Congress Members Ask Bounty Hunter Not Be Extradited To Mexico

Duane 'Dog' Chapman Under Fire For Bringing Fugitive Back To States

A bounty hunter who owns a bail bond business in Colorado faces extradition to Mexico after he was arrested for bringing Max Factor heir and convicted serial rapist Andrew Luster back to the United States.

U.S. Rep. Tom Tancredo and 28 other members of Congress recently sent a letter to Secretary of State Condoleeza Rice, asking her to deny the extradition of Duane "Dog" Chapman to Mexico.

"Thanks to Mr. Chapman, Luster is now serving a 124-year sentence," said Tancredo. "It seems that Mexican authorities are pressing this case only because they are so stung by the embarrassment of failing where Mr. Chapman succeeded."

In 2003, Chapman received a tip regarding the whereabouts of Andrew Luster, who disappeared during his trial for rape. Chapman went to Mexico to act on this tip, and was accompanied by a local Mexican police officer -- who he agreed to pay. He was also in communication with U.S. officials, who were aware of his activities, Tancredo said.

While in Mexico, Chapman found Luster and brought him back to the United States. However, since bounty hunting is considered illegal kidnapping under Mexican law, Chapman, two other bounty hunters and two journalists were arrested in June of 2003 on charges of being in Mexico illegally.
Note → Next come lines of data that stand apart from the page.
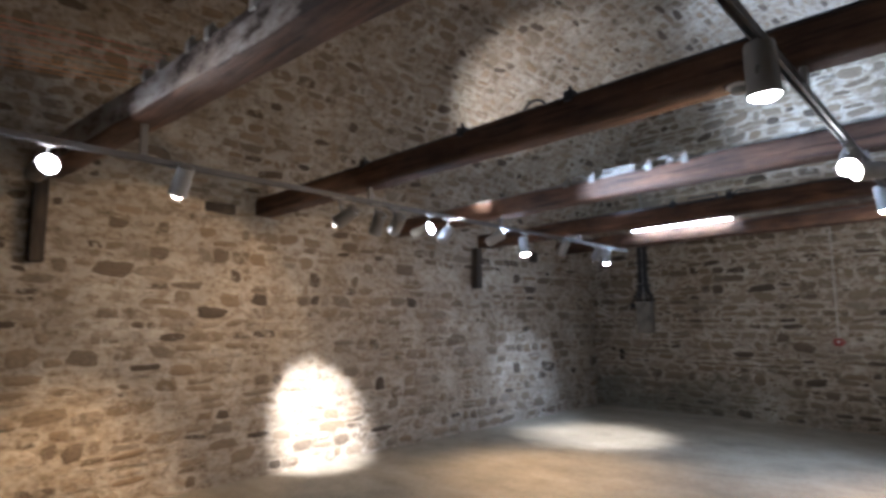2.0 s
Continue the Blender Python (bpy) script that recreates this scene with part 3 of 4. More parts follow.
# ---- beams ----
def beam(x0, width, bottom, top, seed, skew=0.05, ends=(0.0, 0.0), wood=None, label="dark rough-hewn timber tie beam spanning the vault"):
    """A hewn tie beam from the south to the north wall."""
    r = random.Random(seed)
    bm = bmesh.new()
    ya, yb = south_y(x0) - 0.12 + ends[0], north_y(x0) + 0.12 + ends[1]
    n, rings = 46, []
    for i in range(n + 1):
        y = ya + (yb - ya) * i / n
        wob = lambda s, k=0.010: k * noise.noise((y * 1.3, s, seed)) + 0.004 * noise.noise((y * 9, s, seed))
        xa, xb = x0 + skew * y + wob(1), x0 + width + skew * y + wob(2)
        za, zb = bottom + wob(3), top + wob(4, 0.016)
        c = 0.016 + 0.012 * noise.noise((y * 2.1, 7, seed))
        ring = [(xa + c, za), (xb - c, za), (xb, za + c), (xb, zb - c), (xb - c, zb), (xa + c, zb), (xa, zb - c), (xa, (za + zb) / 2), (xa, za + c)]
        rings.append([bm.verts.new((px + wob(px * 31, 0.003), y, pz)) for px, pz in ring])
    for a, b in zip(rings, rings[1:]):
        for k in range(len(a)):
            bm.faces.new((a[k], a[(k + 1) % len(a)], b[(k + 1) % len(a)], b[k]))
    bm.faces.new(rings[0])
    bm.faces.new(rings[-1][::-1])
    bmesh.ops.recalc_face_normals(bm, faces=bm.faces)
    # Pale sides hold whitewash and lamplight in one colour; undersides stay dark wood.
    dark_under = [abs(f.normal.z) > 0.6 and f.calc_center_median().z < (bottom + top) / 2 for f in bm.faces]
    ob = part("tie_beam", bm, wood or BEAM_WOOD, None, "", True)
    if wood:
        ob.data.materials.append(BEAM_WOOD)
        ob.data.polygons.foreach_set("material_index", [int(k) for k in dark_under])
    return tagged(ob, label, "beam", "tie beams")


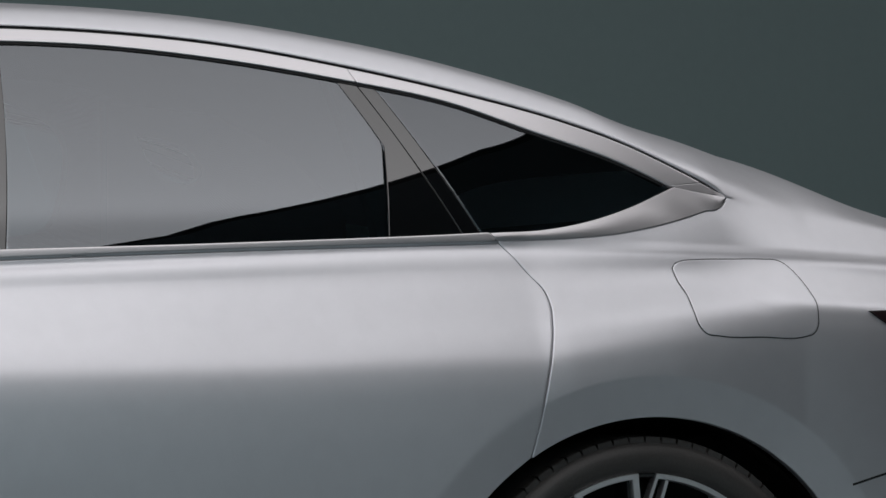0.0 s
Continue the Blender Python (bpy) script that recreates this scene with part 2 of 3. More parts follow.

Chapman has since returned to the U.S. after posting bail.

Mexico has requested extradition for Chapman to face charges of illegal detention and conspiracy in the apprehension of Luster.

Chapman claims to have captured more than 6,000 fugitives. He was born and raised in Denver. He and his wife own a bail bond business in Honolulu and another in Colorado, and regularly return to Denver.